Short problem: Repeat every line of the data exactly, but not the pictures.

* * * *

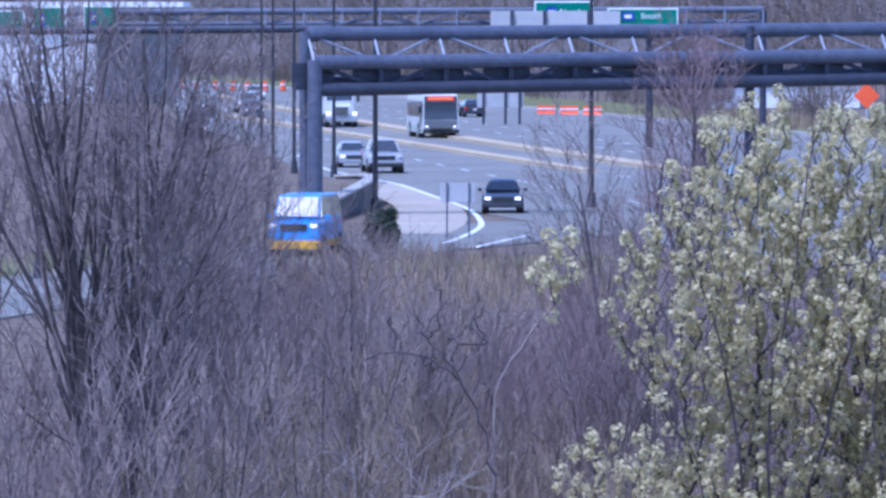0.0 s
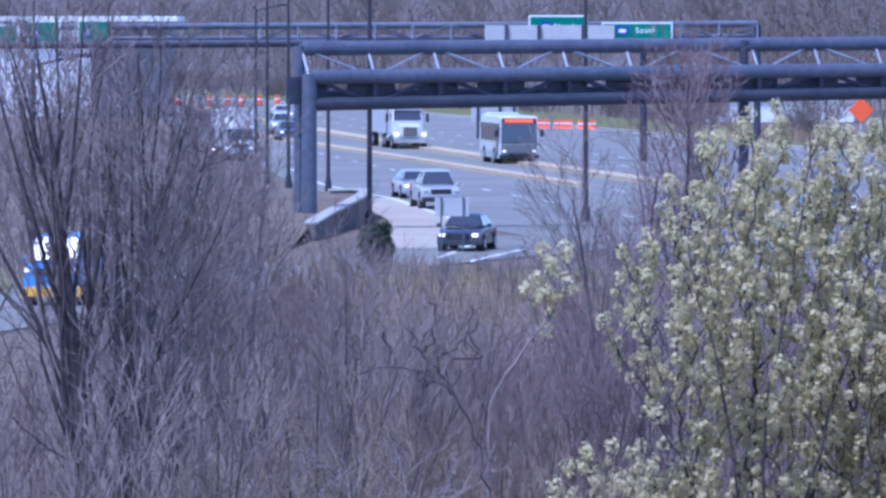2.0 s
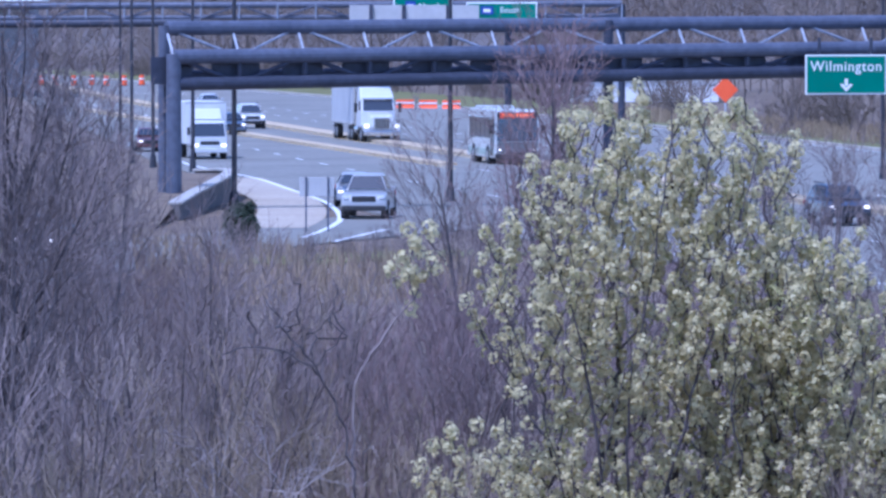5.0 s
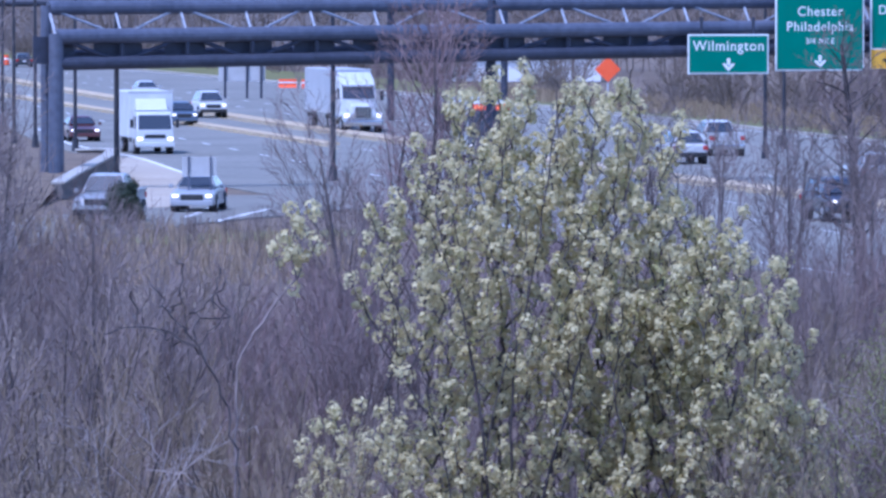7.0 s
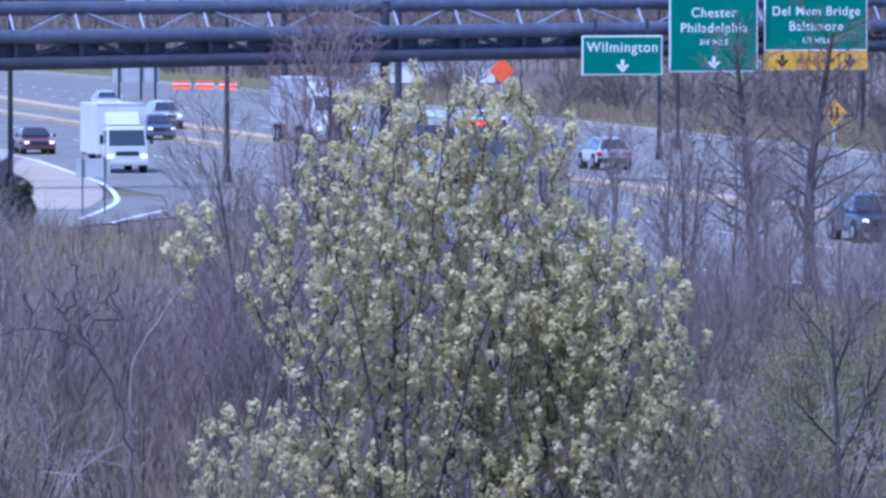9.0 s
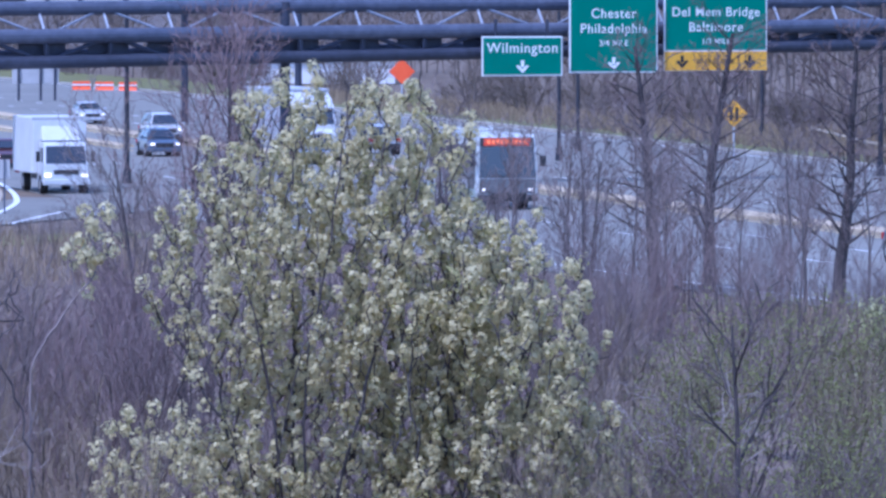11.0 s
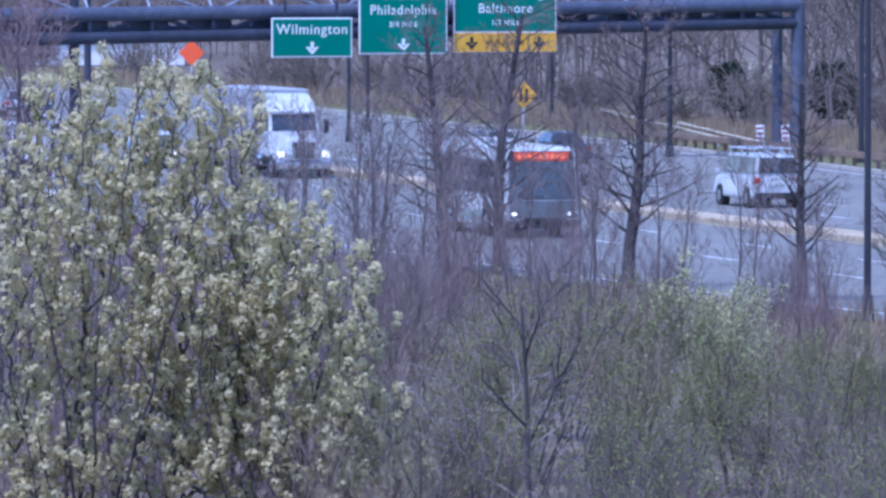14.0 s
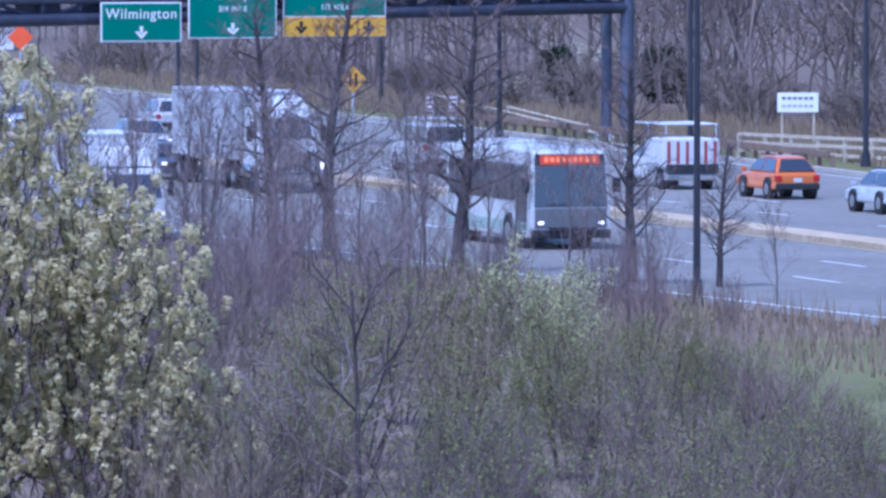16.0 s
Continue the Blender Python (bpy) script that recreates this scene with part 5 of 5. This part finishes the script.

* * * *

Output for this task:
0.0 s
2.0 s
5.0 s
7.0 s
9.0 s
11.0 s
14.0 s
16.0 s
Continue the Blender Python (bpy) script that recreates this scene with part 5 of 5. This part finishes the script.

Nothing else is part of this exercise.